DATASET SECTION:
>>>
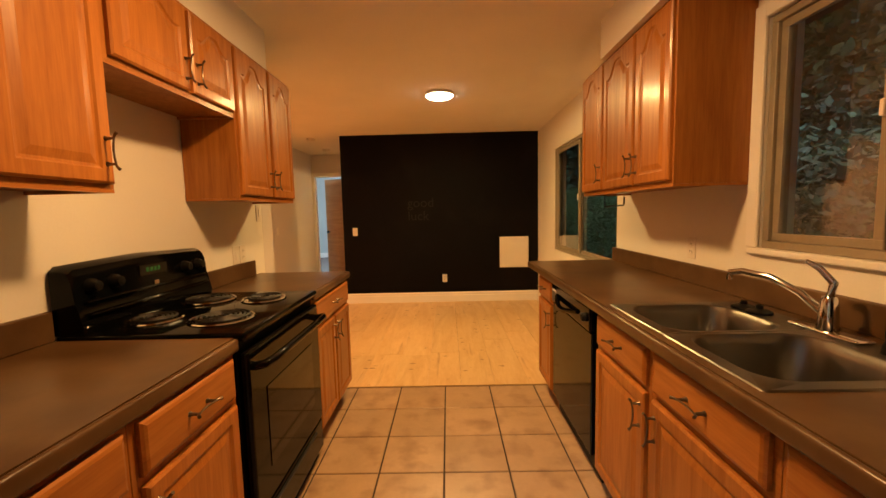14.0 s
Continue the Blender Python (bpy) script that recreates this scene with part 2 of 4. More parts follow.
M_BLUE_WALL = material("blue_wall_paint", (0.42, 0.47, 0.48), 0.8, var=0.03, fine=100)
M_CARPET = material("grey_carpet", (0.16, 0.15, 0.15), 0.95, var=0.25, scale=8, fine=220, bump=0.5)
M_PINE = grained("pine_plank", (0.72, 0.51, 0.26), (0.60, 0.375, 0.16), 0.30, "Y", knots=0.85, random=0.07, width=5, spec=0.4)
M_SUB = material("subfloor", (0.16, 0.09, 0.045), 0.9)
M_OAK = grained("honey_oak", (0.42, 0.160, 0.030), (0.27, 0.088, 0.014), 0.38, "Z", random=0.10, coat=0.16, width=14)
M_OAK_H = grained("honey_oak_level", (0.42, 0.160, 0.030), (0.27, 0.088, 0.014), 0.38, "X", random=0.10, coat=0.16, width=14)
M_BENCH = grained("pine_bench", (0.50, 0.27, 0.11), (0.36, 0.17, 0.06), 0.5, "X", knots=0.6, random=0.12)
M_SHELF = grained("pine_shelf", (0.56, 0.33, 0.15), (0.42, 0.22, 0.09), 0.5, "X", random=0.08)
M_LOUVER = grained("stained_louver_wood", (0.40, 0.14, 0.035), (0.28, 0.085, 0.02), 0.45, "Z", random=0.06)
M_BLIND = grained("cherry_blind", (0.30, 0.09, 0.03), (0.19, 0.05, 0.018), 0.35, "Y", random=0.08, coat=0.3)
M_TILE = material("beige_tile", (0.42, 0.285, 0.17), 0.33, var=0.14, scale=6, fine=45, bump=0.05, random=0.07, dark=(0.27, 0.165, 0.095), dark_scale=7, dark_at=0.5, dark_soft=0.25)
M_GROUT = material("tile_grout", (0.06, 0.042, 0.03), 0.9, var=0.2, fine=80, bump=0.3)
M_STONE = material("tan_fieldstone", (0.335, 0.157, 0.058), 0.78, var=0.5, scale=9, fine=48, bump=1.0, random=0.30, spec=0.3, dark=(0.05, 0.026, 0.016), dark_scale=4.6, dark_at=0.585, dark_soft=0.16)
M_MORTAR = material("stone_mortar", (0.075, 0.036, 0.018), 0.95, var=0.25, scale=9, fine=70, bump=0.6)
M_LAMINATE = material("brown_laminate", (0.112, 0.062, 0.027), 0.30, var=0.2, scale=6, fine=60, bump=0.0, spec=0.33, dark=(0.070, 0.035, 0.014), dark_scale=4.5, dark_at=0.42, dark_soft=0.22, rough_var=0.03)
M_BLACK_GLOSS = material("black_enamel", (0.002, 0.002, 0.0022), 0.10, spec=0.14, var=0.1, scale=3, fine=30, bump=0.0, rough_var=0.04)
M_BLACK_APPL = material("black_textured_metal", (0.0025, 0.0025, 0.003), 0.4, var=0.15, scale=8, fine=200, bump=0.1, spec=0.035)
M_BLACK_MATT = material("black_plastic", (0.004, 0.004, 0.0042), 0.45, var=0.2, fine=120, bump=0.05, spec=0.2)
M_DARK_GLASS = material("dark_oven_glass", (0.003, 0.0027, 0.0024), 0.06, spec=0.25, var=0.05, bump=0.0, rough_var=0.02)
M_IRON = material("black_cast_iron", (0.0065, 0.0045, 0.0035), 0.36, metal=0.0, var=0.3, scale=5, fine=80, bump=0.12, spec=0.11)
M_FLUE = material("dull_flue_pipe", (0.034, 0.028, 0.022), 0.36, metal=0.75, var=0.3, scale=3, stretch=(3, 3, 0.7), fine=40, bump=0.06, dark=(0.02, 0.015, 0.012), dark_scale=3, dark_at=0.5, dark_soft=0.3)
M_STEEL = material("brushed_steel", (0.20, 0.19, 0.175), 0.33, metal=1.0, var=0.08, scale=4, stretch=(1, 12, 1), fine=80, bump=0.02)
M_CHROME = material("chrome", (0.68, 0.67, 0.65), 0.12, metal=1.0, var=0.04, bump=0.0, rough_var=0.04)
M_PULL = material("antique_pewter", (0.16, 0.12, 0.085), 0.34, metal=0.9, var=0.2, fine=60, bump=0.05)
M_NICKEL = material("nickel_hinge", (0.34, 0.28, 0.22), 0.35, metal=0.9, var=0.15, bump=0.03)
M_COIL = material("burner_coil", (0.018, 0.016, 0.015), 0.5, metal=0.5, var=0.2, bump=0.1)
M_PLATE = material("ivory_plastic", (0.74, 0.70, 0.63), 0.4, var=0.03, bump=0.01)
M_ALU = material("dark_bronze_aluminium", (0.10, 0.065, 0.04), 0.42, metal=0.6, var=0.2, scale=8, fine=90, bump=0.05)
M_ALU_LIGHT = material("grey_aluminium", (0.33, 0.29, 0.22), 0.45, metal=0.3, var=0.15, scale=8, fine=90, bump=0.04)
M_PALE_ALU = material("pale_aluminium", (0.70, 0.70, 0.69), 0.45, metal=0.05, var=0.12, scale=8, fine=90, bump=0.04)
M_SOFFIT = material("brown_eave_paint", (0.07, 0.052, 0.04), 0.8, var=0.2, scale=3, fine=40, bump=0.2)
M_BROWN_SILL = material("brown_vent_metal", (0.16, 0.075, 0.045), 0.5, metal=0.3, var=0.15, bump=0.05)
M_GLASS = glass("window_glass")
M_SLIDER_GLASS = glass("patio_glass", (0.92, 0.94, 0.95), 0.20)
M_DECK = grained("grey_deck_board", (0.30, 0.295, 0.29), (0.12, 0.115, 0.11), 0.4, "X", random=0.14, bump=0.15)
M_FENCE = grained("weathered_fence_and_niche_shade", (0.075, 0.043, 0.026), (0.045, 0.027, 0.017), 0.8, "Z", random=0.2, bump=0.15)
M_RAIL = material("dark_rail_paint", (0.022, 0.024, 0.028), 0.6, var=0.2)
M_BARK = material("bark", (0.06, 0.045, 0.035), 0.9, var=0.4, stretch=(3, 3, 0.6), scale=5, fine=40, bump=0.8)
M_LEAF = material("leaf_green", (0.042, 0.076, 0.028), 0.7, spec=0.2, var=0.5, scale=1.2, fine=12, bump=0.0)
# lighter copy of the leaf green: daylight on the north foliage, put into the colour
M_LEAF_LIT = material("painted_lit_leaf_green", (0.085, 0.115, 0.045), 0.6, spec=0.3, var=0.6, scale=0.9, fine=10, bump=0.0)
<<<
PROBLEM TO WORK ON:
Copy out all of the material exactly as written, without its pictures.

SOLVED EXERCISE:
14.0 s
Continue the Blender Python (bpy) script that recreates this scene with part 2 of 4. More parts follow.
M_BLUE_WALL = material("blue_wall_paint", (0.42, 0.47, 0.48), 0.8, var=0.03, fine=100)
M_CARPET = material("grey_carpet", (0.16, 0.15, 0.15), 0.95, var=0.25, scale=8, fine=220, bump=0.5)
M_PINE = grained("pine_plank", (0.72, 0.51, 0.26), (0.60, 0.375, 0.16), 0.30, "Y", knots=0.85, random=0.07, width=5, spec=0.4)
M_SUB = material("subfloor", (0.16, 0.09, 0.045), 0.9)
M_OAK = grained("honey_oak", (0.42, 0.160, 0.030), (0.27, 0.088, 0.014), 0.38, "Z", random=0.10, coat=0.16, width=14)
M_OAK_H = grained("honey_oak_level", (0.42, 0.160, 0.030), (0.27, 0.088, 0.014), 0.38, "X", random=0.10, coat=0.16, width=14)
M_BENCH = grained("pine_bench", (0.50, 0.27, 0.11), (0.36, 0.17, 0.06), 0.5, "X", knots=0.6, random=0.12)
M_SHELF = grained("pine_shelf", (0.56, 0.33, 0.15), (0.42, 0.22, 0.09), 0.5, "X", random=0.08)
M_LOUVER = grained("stained_louver_wood", (0.40, 0.14, 0.035), (0.28, 0.085, 0.02), 0.45, "Z", random=0.06)
M_BLIND = grained("cherry_blind", (0.30, 0.09, 0.03), (0.19, 0.05, 0.018), 0.35, "Y", random=0.08, coat=0.3)
M_TILE = material("beige_tile", (0.42, 0.285, 0.17), 0.33, var=0.14, scale=6, fine=45, bump=0.05, random=0.07, dark=(0.27, 0.165, 0.095), dark_scale=7, dark_at=0.5, dark_soft=0.25)
M_GROUT = material("tile_grout", (0.06, 0.042, 0.03), 0.9, var=0.2, fine=80, bump=0.3)
M_STONE = material("tan_fieldstone", (0.335, 0.157, 0.058), 0.78, var=0.5, scale=9, fine=48, bump=1.0, random=0.30, spec=0.3, dark=(0.05, 0.026, 0.016), dark_scale=4.6, dark_at=0.585, dark_soft=0.16)
M_MORTAR = material("stone_mortar", (0.075, 0.036, 0.018), 0.95, var=0.25, scale=9, fine=70, bump=0.6)
M_LAMINATE = material("brown_laminate", (0.112, 0.062, 0.027), 0.30, var=0.2, scale=6, fine=60, bump=0.0, spec=0.33, dark=(0.070, 0.035, 0.014), dark_scale=4.5, dark_at=0.42, dark_soft=0.22, rough_var=0.03)
M_BLACK_GLOSS = material("black_enamel", (0.002, 0.002, 0.0022), 0.10, spec=0.14, var=0.1, scale=3, fine=30, bump=0.0, rough_var=0.04)
M_BLACK_APPL = material("black_textured_metal", (0.0025, 0.0025, 0.003), 0.4, var=0.15, scale=8, fine=200, bump=0.1, spec=0.035)
M_BLACK_MATT = material("black_plastic", (0.004, 0.004, 0.0042), 0.45, var=0.2, fine=120, bump=0.05, spec=0.2)
M_DARK_GLASS = material("dark_oven_glass", (0.003, 0.0027, 0.0024), 0.06, spec=0.25, var=0.05, bump=0.0, rough_var=0.02)
M_IRON = material("black_cast_iron", (0.0065, 0.0045, 0.0035), 0.36, metal=0.0, var=0.3, scale=5, fine=80, bump=0.12, spec=0.11)
M_FLUE = material("dull_flue_pipe", (0.034, 0.028, 0.022), 0.36, metal=0.75, var=0.3, scale=3, stretch=(3, 3, 0.7), fine=40, bump=0.06, dark=(0.02, 0.015, 0.012), dark_scale=3, dark_at=0.5, dark_soft=0.3)
M_STEEL = material("brushed_steel", (0.20, 0.19, 0.175), 0.33, metal=1.0, var=0.08, scale=4, stretch=(1, 12, 1), fine=80, bump=0.02)
M_CHROME = material("chrome", (0.68, 0.67, 0.65), 0.12, metal=1.0, var=0.04, bump=0.0, rough_var=0.04)
M_PULL = material("antique_pewter", (0.16, 0.12, 0.085), 0.34, metal=0.9, var=0.2, fine=60, bump=0.05)
M_NICKEL = material("nickel_hinge", (0.34, 0.28, 0.22), 0.35, metal=0.9, var=0.15, bump=0.03)
M_COIL = material("burner_coil", (0.018, 0.016, 0.015), 0.5, metal=0.5, var=0.2, bump=0.1)
M_PLATE = material("ivory_plastic", (0.74, 0.70, 0.63), 0.4, var=0.03, bump=0.01)
M_ALU = material("dark_bronze_aluminium", (0.10, 0.065, 0.04), 0.42, metal=0.6, var=0.2, scale=8, fine=90, bump=0.05)
M_ALU_LIGHT = material("grey_aluminium", (0.33, 0.29, 0.22), 0.45, metal=0.3, var=0.15, scale=8, fine=90, bump=0.04)
M_PALE_ALU = material("pale_aluminium", (0.70, 0.70, 0.69), 0.45, metal=0.05, var=0.12, scale=8, fine=90, bump=0.04)
M_SOFFIT = material("brown_eave_paint", (0.07, 0.052, 0.04), 0.8, var=0.2, scale=3, fine=40, bump=0.2)
M_BROWN_SILL = material("brown_vent_metal", (0.16, 0.075, 0.045), 0.5, metal=0.3, var=0.15, bump=0.05)
M_GLASS = glass("window_glass")
M_SLIDER_GLASS = glass("patio_glass", (0.92, 0.94, 0.95), 0.20)
M_DECK = grained("grey_deck_board", (0.30, 0.295, 0.29), (0.12, 0.115, 0.11), 0.4, "X", random=0.14, bump=0.15)
M_FENCE = grained("weathered_fence_and_niche_shade", (0.075, 0.043, 0.026), (0.045, 0.027, 0.017), 0.8, "Z", random=0.2, bump=0.15)
M_RAIL = material("dark_rail_paint", (0.022, 0.024, 0.028), 0.6, var=0.2)
M_BARK = material("bark", (0.06, 0.045, 0.035), 0.9, var=0.4, stretch=(3, 3, 0.6), scale=5, fine=40, bump=0.8)
M_LEAF = material("leaf_green", (0.042, 0.076, 0.028), 0.7, spec=0.2, var=0.5, scale=1.2, fine=12, bump=0.0)
# lighter copy of the leaf green: daylight on the north foliage, put into the colour
M_LEAF_LIT = material("painted_lit_leaf_green", (0.085, 0.115, 0.045), 0.6, spec=0.3, var=0.6, scale=0.9, fine=10, bump=0.0)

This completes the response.